Friday, August 29, 2014

Summer Nose-talgia #38: Ben Gazzara & "Run for Your Life"

Today we salute actor Ben Gazzara and his terrific mid-1960s NBC-TV series Run for Your Life; his 84th birthday would have been yesterday.  The acclaimed stage, TV and screen actor added his serious dramatic chops to this effective series with a dynamic premise: Gazzara was Paul Bryan, a successful young lawyer who receives a devastating medical prognosis from his doctor -- he'll be dead in just a few years.  Bryan faces the prospect of his untimely end with a resolve to start living his remaining time to the fullest . Run for Your Life started as an episode of Kraft Suspense Theatre in April of 1965 and the series started in the fall of that year.  Here is "Rapture at Two-Forty" which served as the pilot:

The series had a wonderful Emmy-nominated theme and score by composer Pete Rugolo:

Produced at a time when some of the best actors around were guest-starring on series television, Run for Your Life found Gazzara as Paul Bryan jet-setting around Europe and soon the whole world, hob-nobbing with hobos, cavorting with kidnappers, mingling with dictators, hanging out in haunted houses, and generally mixing it up with an ever-changing cast of characters.  Run for Your Life was essentially an anthology series, in the vein of  "road" shows like Route 66 or The Fugitive, with only the main character remaining the same but the setting and plot changing every week.  These roaming shows allowed the show's writers license to send Bryan out into the world with no restrictions. No family around to keep ailing Mr. Bryan grounded -- he was a free bird flapping his wings for what might be the last time.

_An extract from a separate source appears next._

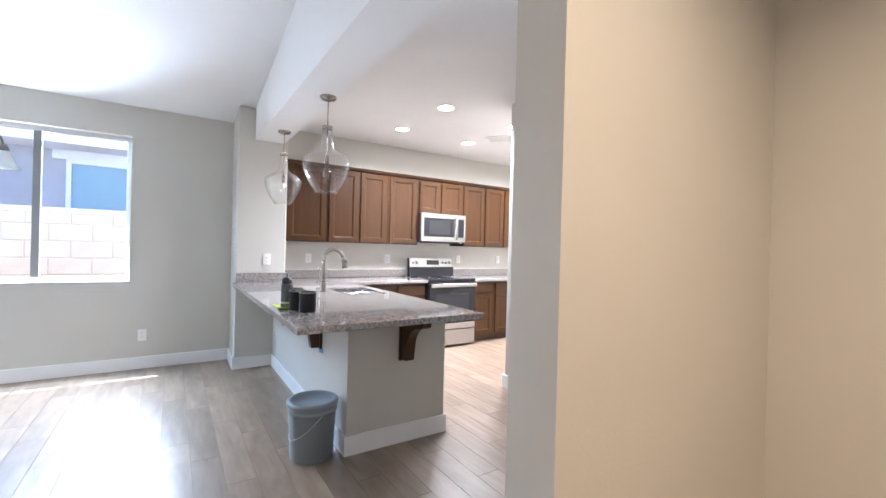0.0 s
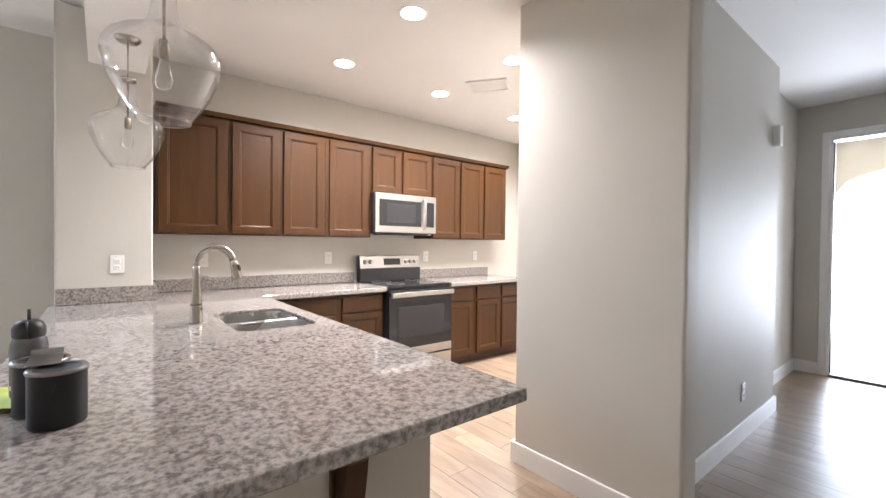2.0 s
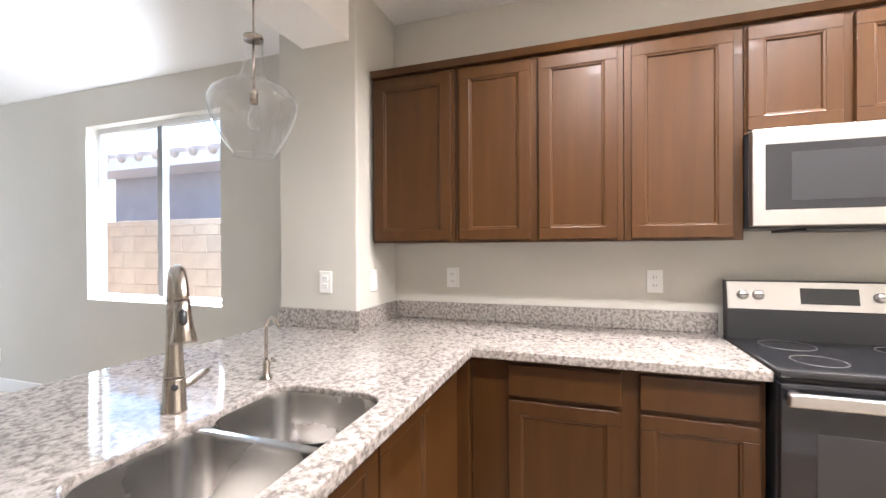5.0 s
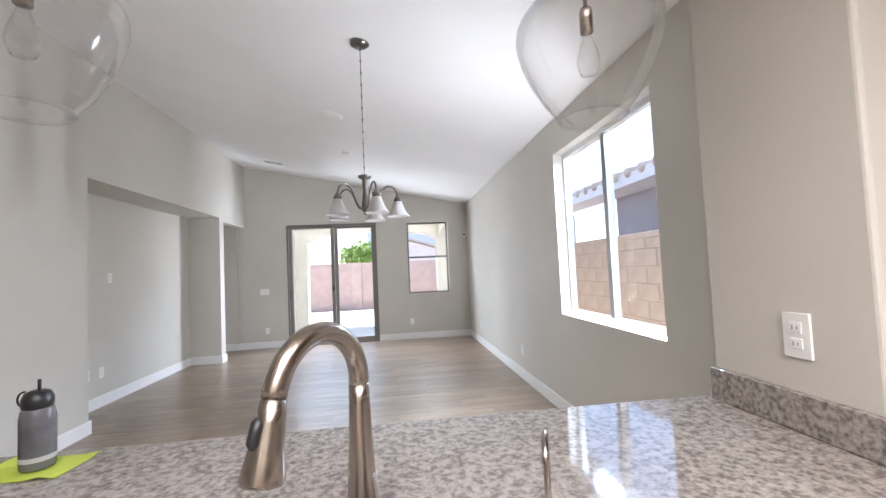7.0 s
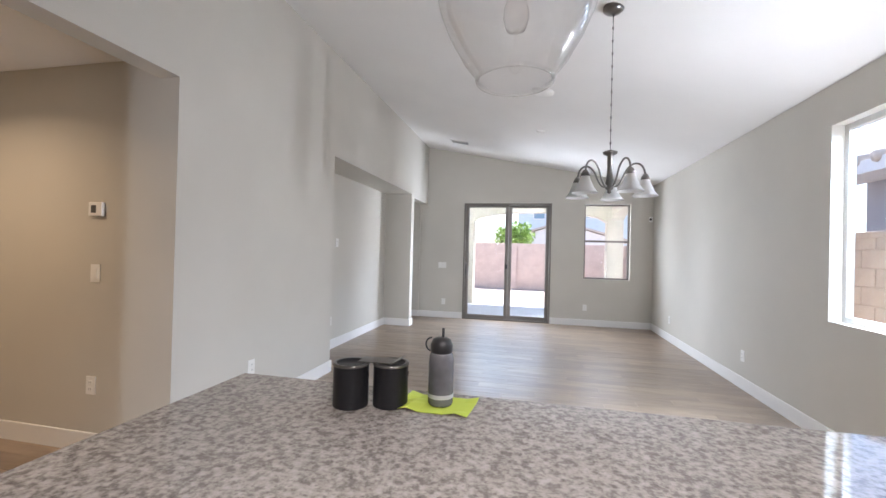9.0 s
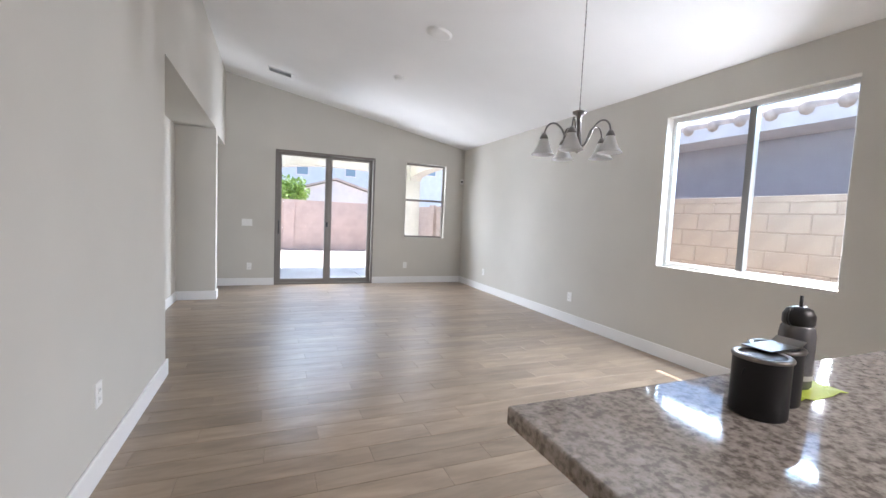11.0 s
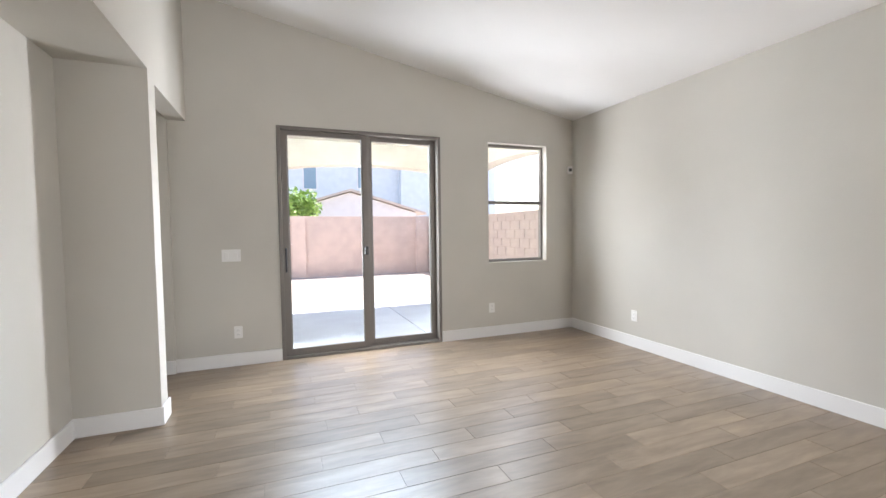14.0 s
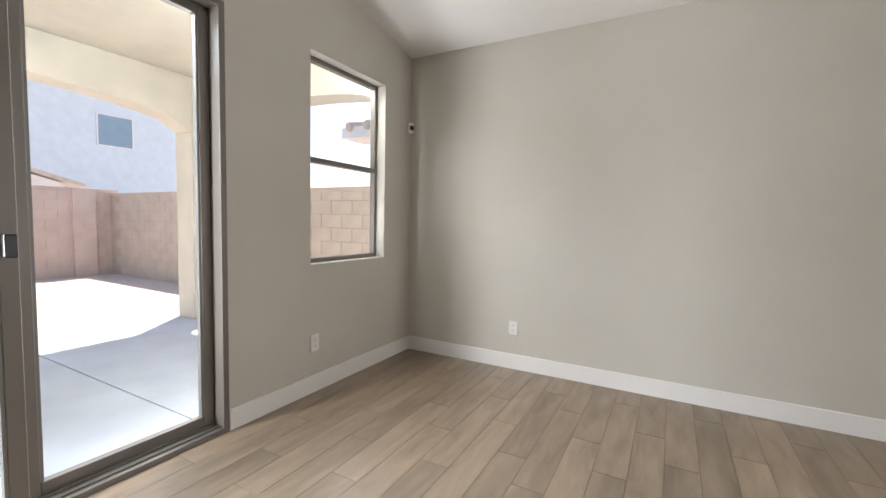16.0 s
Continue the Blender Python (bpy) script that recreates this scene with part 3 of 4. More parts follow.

Highly recommended for a long visit is the wonderful website The Ultimate Episode Guide to the Run for Your Life TV Series which is accessed by clicking here.  Beautifully arranged with lots of clips, inside information, and a comprehensive episode guide with special background info which delves into the series' timeline, the TUEGttRfYL site is a delight. I especially appreciate the emphasis on the impressive guest cast roster -- such great names, so many not with us anymore but also so many just on the brink of discovery. (Here's a blog -- click here -- with a nice discussion of actress Barbara Hershey's guest role on RfYL.)

For instance, how about singer/actress Claudine Longet (at the time the wife of Andy Williams, click here for a fascinating article about him and click here for a great website devoted to her) who played Paul Bryan's lover in a two-parter, serenading him:

Or Lesley Ann Warren as another of Bryan's girlfriends:

Ben Gazzara passed away in 2012, lauded as one of the most powerful actors ever, one whose overall career was less about making himself a star but instead giving outstanding performances in whatever roles he did undertake.  It's worth reading some of the excellent obituaries, such as from Time Magazine here, from the Hollywood Reporter here, People magazine here, and The Guardian here. Though evidently he later somewhat pooh-poohed his three year run as Paul Bryan in Run for Your Life as he reflected on his work with John Cassavettes and in other edgier projects, he had nothing to apologize for.  He was nominated twice for an Emmy Award for his work and stands out as a memorable TV figure of the time.

Run for Your Life ran as a weekly series from September 13, 1965 until March 26, 1968 and went into syndication but not to any stunning success.  It most recently ran on the digital channel COZI TV and though no official DVD release has happened yet there are some to be found if you look.

With its dolorous premise but exciting execution, Run for Your Life lives on in TV history as a series which managed to combine globetrotting adventure with an overall sense of mature contemplation of the inevitable.  For television, that's more than enough to make it stick.

With Joan Collins in an episode


Todd said...

I hadn't seen an episode of this show in more than 25 years until COZI became available in my area. Gazzara was a wonderful actor, of course, but, I regret to say this show is pretty awful. Repetitive, pulpy situations and trite dialogue plus static direction are what I've seen for the most part. The one exception was the Gazzara-directed "Carol". Re-visiting this show has been terribly disappointing, especially given the talent involved (not just Gazzara, but also Roy Huggins).

Lisa said...

Hi Todd! Thanks for your comments! I think what might have made this show is its great theme song, like so many other shows! I honestly haven't seen an episode in a LONG time and I wouldn't doubt that your assessment is correct. We tend to be pretty enthusiastic just for the existence of these shows and I guess they don't always live up to the talent, as you say. Oh well...maybe Gazzara was right on the money being churlish about his participation. :-) Again, thanks so much for visiting and commenting!!